Talepteki yavaşlamaya rağmen, enflasyonun kısa dönemde olumsuz etkilenebileceği vurgulanan açıklamada, döviz kurundaki dalgalanmaların kısa vadede enflasyonu doğrudan maliyet kanalıyla etkilemesinin kaçınılmaz olduğu vurgulandı.
DEĞER KAYBI UZUN SÜRERSE
Merkez Bankası bünyesinde yapılan çalışmaların, döviz kurunun enflasyon üzerindeki dolaylı etkilerinin üçüncü aydan itibaren hızlandığını gösterdiği belirtilen açıklamada şöyle denildi: "Bu gözlemden yola çıkılarak, piyasalardaki dalgalanmaların geçici olması halinde dolaylı etkilerin büyük bir bölümünün sınırlı olacağı ifade edilebilmektedir. Böyle bir durumda enflasyon kısa zamanda tekrar düşüşe geçecek ve politika faizleri sıkılaşma yönünde tepki vermeyecektir.

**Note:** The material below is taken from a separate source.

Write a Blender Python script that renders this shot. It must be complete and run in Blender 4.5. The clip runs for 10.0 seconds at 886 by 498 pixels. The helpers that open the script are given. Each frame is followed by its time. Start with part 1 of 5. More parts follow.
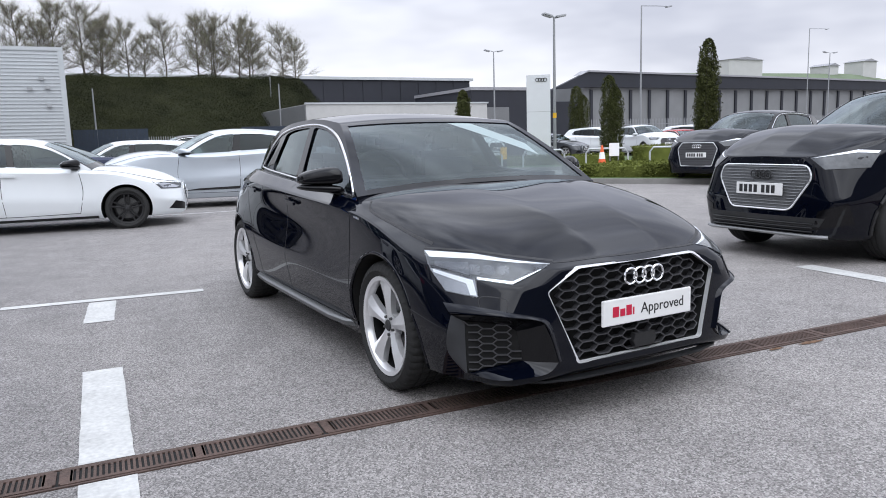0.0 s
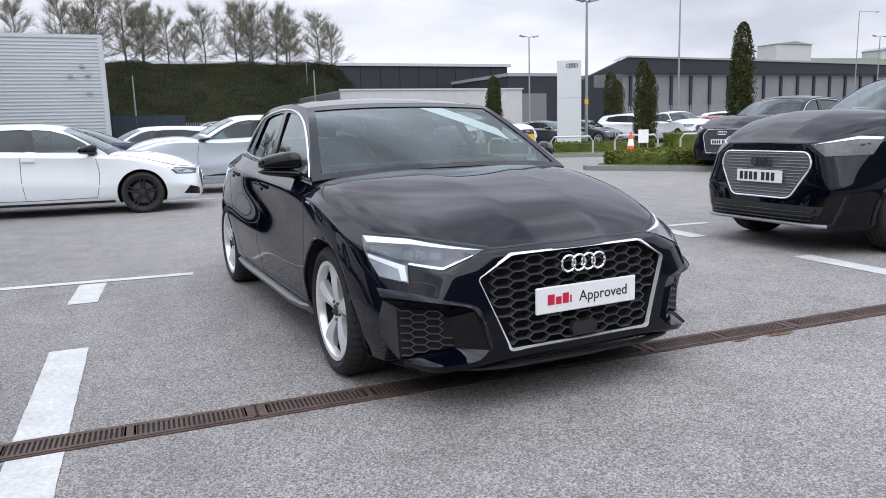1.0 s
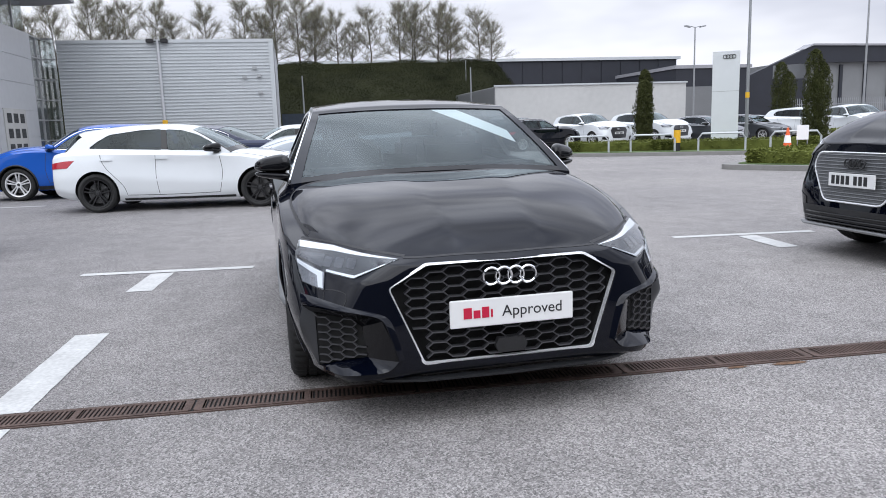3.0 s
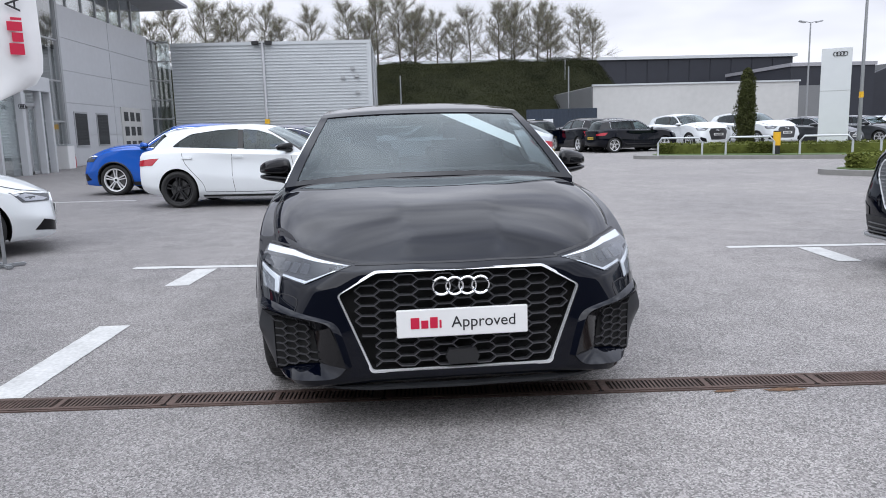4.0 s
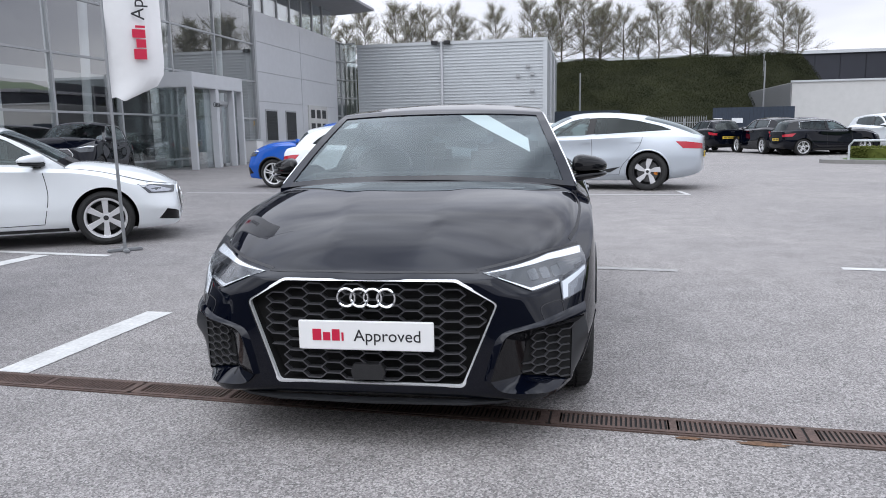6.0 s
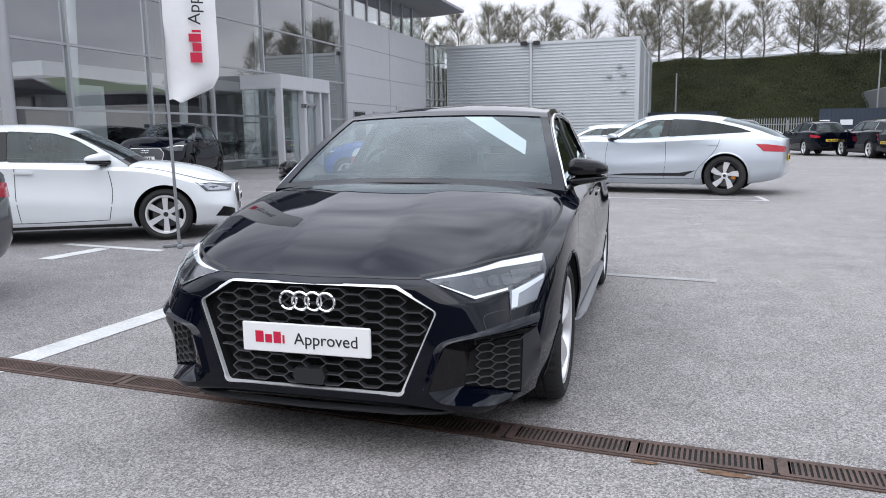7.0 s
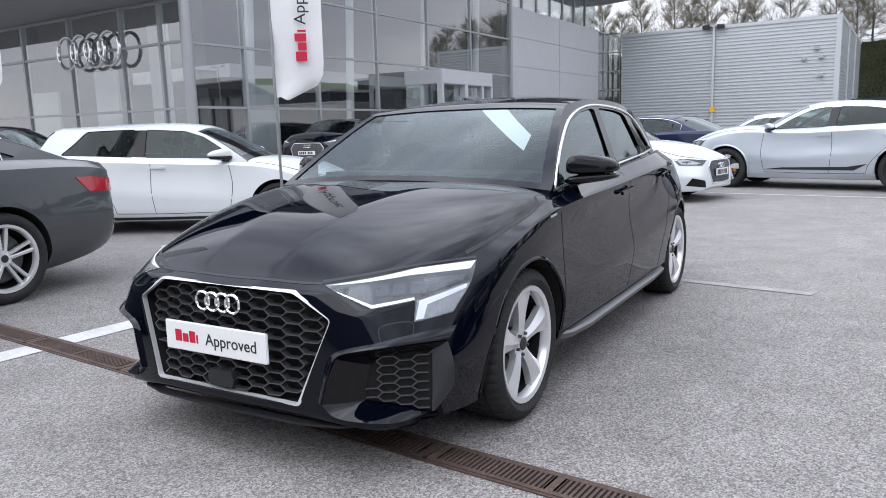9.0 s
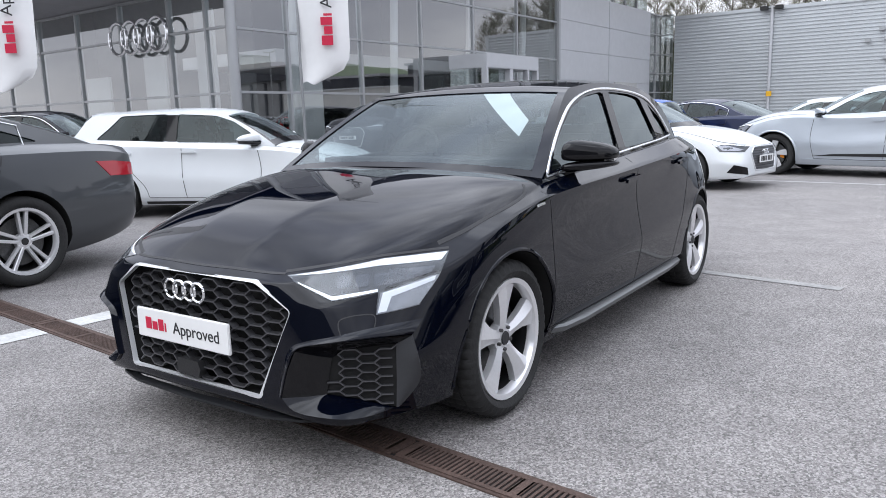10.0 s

Yeni Türk lirasındaki değer kaybının uzun süreli olması ve risk primindeki yükselişin sürmesi halinde ise enflasyon üzerindeki olumsuz etkilerin orta vadeye yansıma olasılığı artacak, bu durumda orta vadeli enflasyon hedefine ulaşmak için politika faizlerinin sıkılaşma yönünde tepki vermesi söz konusu olabilecektir."
ORTA VADE
Merkez Bankası, enflasyon hedeflerinin 2006 yıl sonu için yüzde 5, 2007 ve 2008 yıl sonları için ise yüzde 4 olarak belirlendiğini hatırlatarak, bugünkü bilgiler ışığında 2006 yılı sonunda enflasyonun hedefin üzerinde kalma olasılığının yüksek olmakla birlikte, orta vadeli perspektifte 2007 enflasyonunun belirlenen hedefle tutarlı olması için gereken tepkinin verileceği ifade edildi.